El impacto que sobre este escenario tiene el imparable repliegue contemporáneo del cristianismo es de órdago. El endiosamiento individual ha ocupado el espacio de la divinidad: de ahí el carácter imperecedero de cuantos recorremos las calles, encantados de mirar con recogimiento hacia nuestros propios ombligos. Nada queremos saber de lo que huela a parca, ni la tenemos en cuenta en la vida cotidiana, desafiando incluso los peligros inminentes cuando acechan, como sucede con los que se despeñan al hacerse selfis. Hasta despedimos con desdén a los que se van, dispensándoles exequias que cada vez tienen más de extravagancias paganas de la peor condición.

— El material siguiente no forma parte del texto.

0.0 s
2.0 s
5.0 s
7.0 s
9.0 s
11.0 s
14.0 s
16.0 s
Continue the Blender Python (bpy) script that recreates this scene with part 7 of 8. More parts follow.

Que demos la espalda a la muerte no es contradictorio, en nuestros días, con esa deplorable cultura orientada a potenciarla. Es el caso de la eutanasia, ocultada bajo un sinfín de eufemismos para dulcificar su tétrico semblante y convertirla en supuesta benevolencia. O del aborto, enmascarado en perífrasis que no logran tampoco disimular su siniestro propósito. Es decir: la extendida indiferencia hacia el término de la vida comparte hoy espacio con fenómenos que apuntan a su omnipresencia social, algo que confirma lo desnortado de esta época.

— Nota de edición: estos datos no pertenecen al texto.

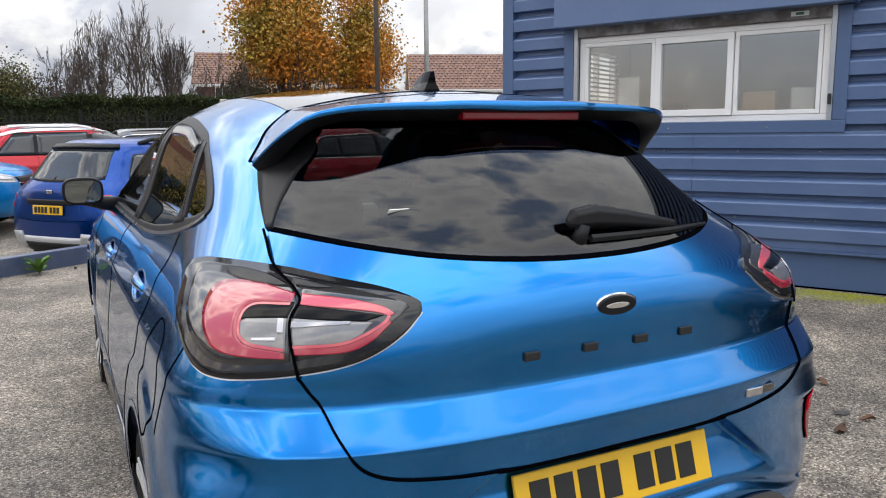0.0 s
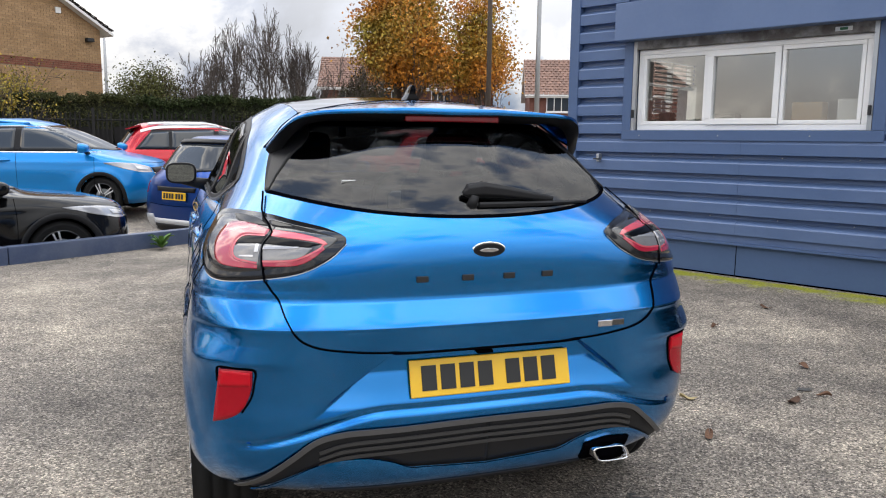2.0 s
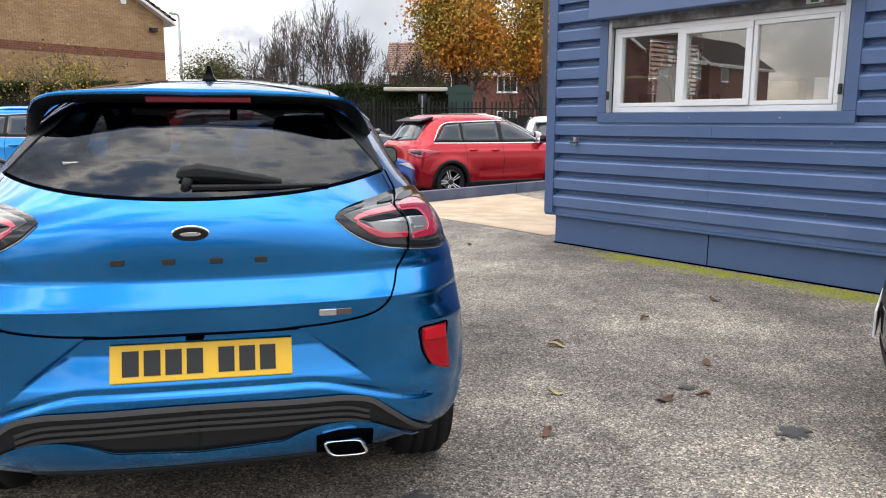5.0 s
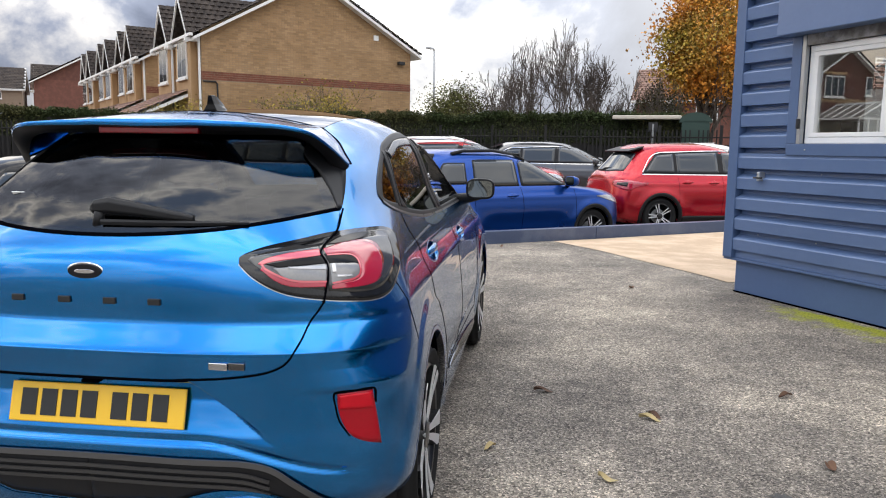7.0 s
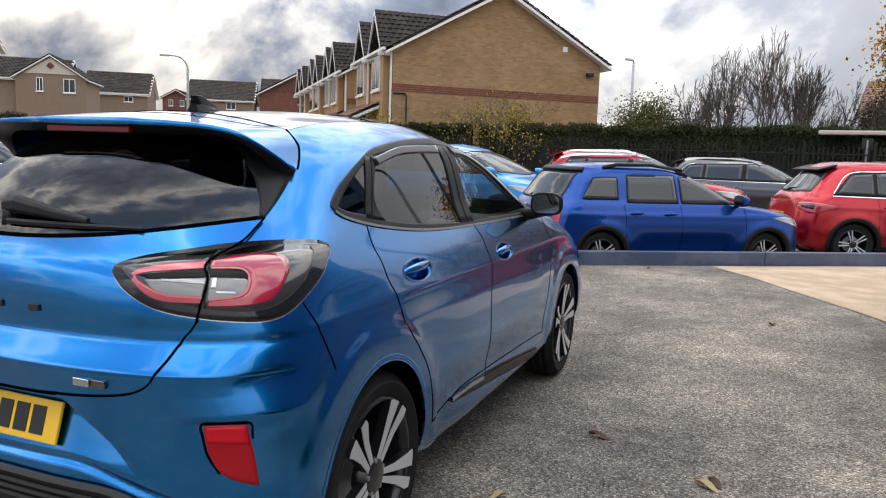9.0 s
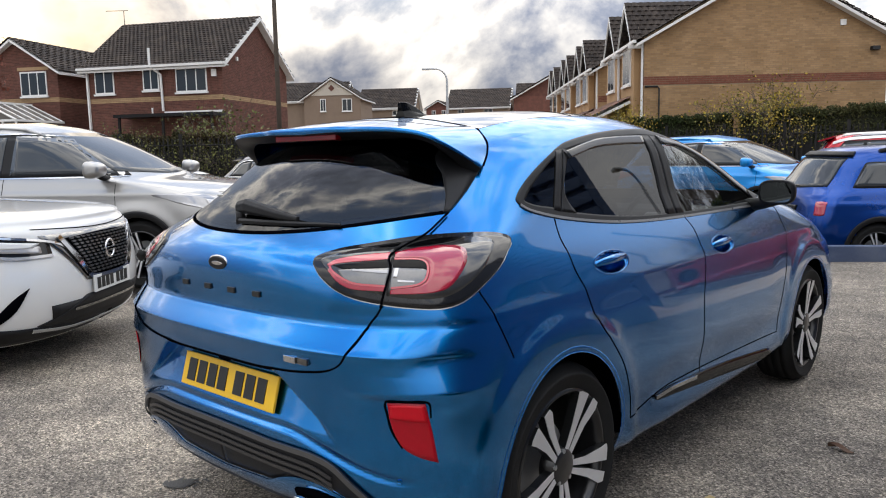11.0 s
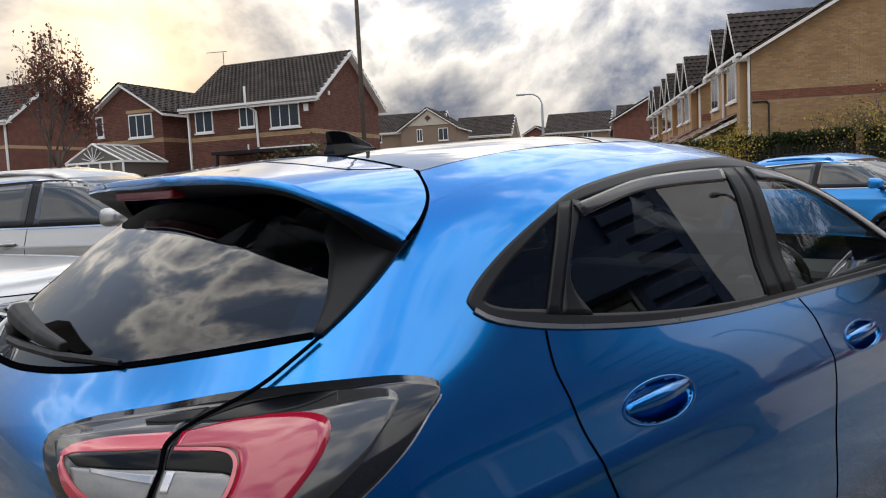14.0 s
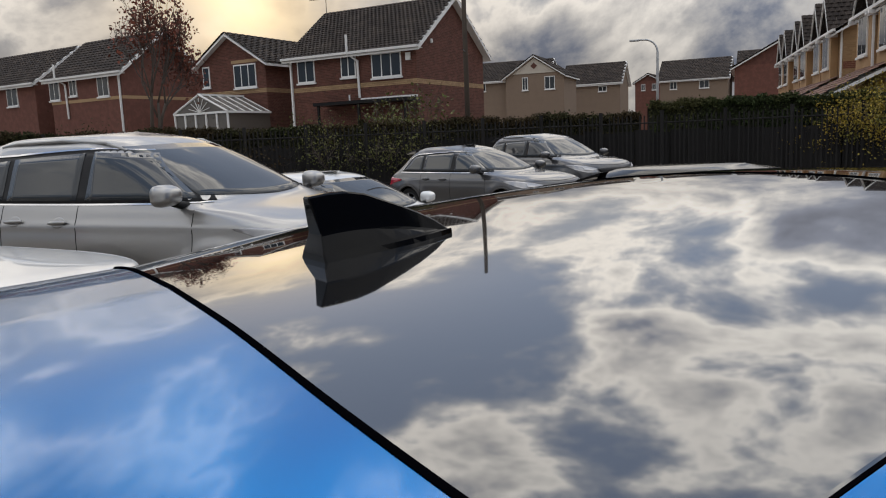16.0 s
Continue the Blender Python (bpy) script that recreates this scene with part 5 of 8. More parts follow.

Ni el virus de origen chino que padecimos alteró un ápice esa fantasía de eternidad en la que andamos metidos. Hemos olvidado con extraordinaria rapidez sus devastadores efectos, no mereciendo excesivo reproche el cruel tratamiento otorgado a buena parte de las víctimas de esta pandemia, despachadas como meros residuos peligrosos. La devaluación de la existencia humana se ha trasladado a la completa banalización de su ocaso, y en eso no se me quita de la cabeza que ronda el creciente declive de lo espiritual en Occidente.
En aquellos sitios en los que la Iglesia aún tiene cierta influencia, la vida continúa considerándose un diario regalo sobrenatural. Y su conclusión, algo empapado de profunda trascendencia hacia el que expira. He comprobado en lejanos velatorios la formidable magnitud que allí encierra vivir y morir. Y la atención que se dispensa a una supervivencia que siempre depende de mil circunstancias capaces de finiquitarla cuando menos te lo esperas. No he notado en esas gentes ningún estúpido anhelo de inmortalidad, sino de pura sensatez al abordar su breve tránsito por este valle de lágrimas, en el que estamos poco y de prestado.

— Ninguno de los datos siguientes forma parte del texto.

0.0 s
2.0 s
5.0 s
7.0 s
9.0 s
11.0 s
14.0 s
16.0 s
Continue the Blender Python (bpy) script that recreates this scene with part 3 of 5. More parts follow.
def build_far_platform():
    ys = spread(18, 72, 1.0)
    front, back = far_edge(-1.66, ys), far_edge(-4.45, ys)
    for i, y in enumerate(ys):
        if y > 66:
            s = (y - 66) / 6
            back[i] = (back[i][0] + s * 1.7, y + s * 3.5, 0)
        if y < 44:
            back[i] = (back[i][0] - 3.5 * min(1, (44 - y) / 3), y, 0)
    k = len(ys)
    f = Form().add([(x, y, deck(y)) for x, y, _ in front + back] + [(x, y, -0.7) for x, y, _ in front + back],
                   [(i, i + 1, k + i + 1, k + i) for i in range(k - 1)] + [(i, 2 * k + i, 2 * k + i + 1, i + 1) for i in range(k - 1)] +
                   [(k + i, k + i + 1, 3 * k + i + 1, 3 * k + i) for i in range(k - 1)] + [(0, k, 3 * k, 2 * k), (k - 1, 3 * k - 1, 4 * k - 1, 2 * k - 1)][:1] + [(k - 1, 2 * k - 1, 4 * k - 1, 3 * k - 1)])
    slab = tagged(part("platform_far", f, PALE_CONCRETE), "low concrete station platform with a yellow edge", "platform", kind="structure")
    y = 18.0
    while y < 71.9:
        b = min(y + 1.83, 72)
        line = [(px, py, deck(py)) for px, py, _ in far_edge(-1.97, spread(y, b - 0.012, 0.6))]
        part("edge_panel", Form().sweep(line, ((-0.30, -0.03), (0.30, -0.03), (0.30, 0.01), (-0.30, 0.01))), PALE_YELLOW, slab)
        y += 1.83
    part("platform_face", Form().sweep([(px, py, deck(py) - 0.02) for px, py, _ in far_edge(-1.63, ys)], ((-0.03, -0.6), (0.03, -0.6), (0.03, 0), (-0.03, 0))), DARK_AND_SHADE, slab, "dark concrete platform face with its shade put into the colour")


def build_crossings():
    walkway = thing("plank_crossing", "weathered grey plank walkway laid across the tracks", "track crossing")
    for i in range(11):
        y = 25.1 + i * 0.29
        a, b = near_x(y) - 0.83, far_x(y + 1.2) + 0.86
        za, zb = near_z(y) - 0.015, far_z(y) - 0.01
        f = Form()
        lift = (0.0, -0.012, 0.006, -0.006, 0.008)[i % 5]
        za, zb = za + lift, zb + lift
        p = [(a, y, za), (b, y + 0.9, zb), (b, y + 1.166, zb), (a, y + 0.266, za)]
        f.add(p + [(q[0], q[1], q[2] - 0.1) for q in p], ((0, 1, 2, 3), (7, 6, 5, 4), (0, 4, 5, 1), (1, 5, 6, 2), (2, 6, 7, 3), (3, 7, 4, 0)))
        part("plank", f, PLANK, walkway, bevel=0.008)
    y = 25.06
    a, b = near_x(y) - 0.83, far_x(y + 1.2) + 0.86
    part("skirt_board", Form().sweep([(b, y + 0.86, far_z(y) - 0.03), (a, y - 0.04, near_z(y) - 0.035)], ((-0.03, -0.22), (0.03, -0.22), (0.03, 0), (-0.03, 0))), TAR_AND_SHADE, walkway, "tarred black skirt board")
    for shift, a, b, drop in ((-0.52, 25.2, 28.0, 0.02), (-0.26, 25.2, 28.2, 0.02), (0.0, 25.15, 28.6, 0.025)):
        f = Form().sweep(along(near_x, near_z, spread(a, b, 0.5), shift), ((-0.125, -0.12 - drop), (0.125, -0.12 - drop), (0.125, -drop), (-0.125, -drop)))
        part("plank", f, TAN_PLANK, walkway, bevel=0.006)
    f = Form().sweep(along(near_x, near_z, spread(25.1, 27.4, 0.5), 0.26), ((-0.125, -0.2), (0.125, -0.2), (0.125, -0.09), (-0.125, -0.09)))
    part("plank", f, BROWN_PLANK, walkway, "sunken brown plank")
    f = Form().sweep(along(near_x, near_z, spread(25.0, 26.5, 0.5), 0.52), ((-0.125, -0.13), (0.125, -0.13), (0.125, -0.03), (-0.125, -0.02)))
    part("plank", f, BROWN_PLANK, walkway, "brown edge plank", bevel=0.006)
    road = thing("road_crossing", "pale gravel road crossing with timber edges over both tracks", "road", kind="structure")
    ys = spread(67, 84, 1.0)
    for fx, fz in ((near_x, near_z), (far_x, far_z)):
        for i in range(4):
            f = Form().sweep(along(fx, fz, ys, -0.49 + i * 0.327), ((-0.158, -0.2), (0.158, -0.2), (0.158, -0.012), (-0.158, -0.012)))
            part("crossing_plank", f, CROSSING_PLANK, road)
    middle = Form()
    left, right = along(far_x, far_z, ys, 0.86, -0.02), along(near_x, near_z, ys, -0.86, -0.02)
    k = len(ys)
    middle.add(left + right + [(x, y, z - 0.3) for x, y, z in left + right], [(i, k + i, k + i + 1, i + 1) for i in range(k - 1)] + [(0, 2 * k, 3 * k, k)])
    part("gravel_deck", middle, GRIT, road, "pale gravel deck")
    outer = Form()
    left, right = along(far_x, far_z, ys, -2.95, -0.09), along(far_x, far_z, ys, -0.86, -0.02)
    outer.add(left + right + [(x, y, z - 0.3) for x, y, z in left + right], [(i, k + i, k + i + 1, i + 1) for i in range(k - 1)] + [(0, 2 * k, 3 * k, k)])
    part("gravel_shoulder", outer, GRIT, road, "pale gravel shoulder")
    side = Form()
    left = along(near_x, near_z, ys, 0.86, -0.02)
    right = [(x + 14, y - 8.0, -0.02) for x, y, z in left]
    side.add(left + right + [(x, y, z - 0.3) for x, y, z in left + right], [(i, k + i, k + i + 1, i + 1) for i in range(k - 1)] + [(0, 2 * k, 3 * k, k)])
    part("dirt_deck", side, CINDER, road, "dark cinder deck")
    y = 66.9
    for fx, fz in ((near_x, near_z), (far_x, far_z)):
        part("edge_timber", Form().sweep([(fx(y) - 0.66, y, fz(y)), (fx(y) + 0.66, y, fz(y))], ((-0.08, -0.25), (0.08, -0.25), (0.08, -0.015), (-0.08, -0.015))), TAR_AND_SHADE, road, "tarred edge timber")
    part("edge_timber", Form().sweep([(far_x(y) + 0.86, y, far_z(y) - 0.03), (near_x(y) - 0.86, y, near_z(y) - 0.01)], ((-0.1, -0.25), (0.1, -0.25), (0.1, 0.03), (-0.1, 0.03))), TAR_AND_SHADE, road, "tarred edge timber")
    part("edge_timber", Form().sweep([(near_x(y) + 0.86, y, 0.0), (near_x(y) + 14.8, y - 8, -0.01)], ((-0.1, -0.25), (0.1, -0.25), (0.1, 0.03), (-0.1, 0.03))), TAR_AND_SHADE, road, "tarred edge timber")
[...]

Aquí, sin embargo, nos tenemos por inmortales al haber sustituido la esencia, la educación y lo sustantivo por la apariencia, el dinero y lo adjetivo, parafraseando a la gran Cocó Chanel. Es complicado por eso que pueda palmar un sobaco ilustrado, que alardea de falsa erudición solo por portar un libro bajo el brazo que nunca ha leído. O el intonso que se empeña en acumular espejitos mágicos a quemar en la nueva hoguera de las vanidades. Es impensable, en fin, que casque el que no ha pisado jamás una biblioteca, pero no sale del gimnasio o se obsesiona por el último crecepelo que han sacado los turcos al mercado.
Mientras no reparemos con madurez en nuestra completa fragilidad y transitoriedad, mal podremos combatir muchos de los males que nos aquejan. E insisto que eso pasa, primero, por dignificar como es debido a los que nos han precedido, que merecen verdaderas honras fúnebres y no esas grotescas ocurrencias que ahora se proponen hacer con sus restos.
Ese inevitable eclipse debiera volver a servirnos como referencia inexcusable de la vida, para abordarla con principios, sentido y criterio. Tanto desde la perspectiva material como inmaterial. Cuánto cambiaría el panorama si lo tuviéramos presente como esa leal compañera del himno de la Legión, y no como un lúgubre asunto del que no queremos ni oír hablar.
Javier Junceda es jurista y escritor.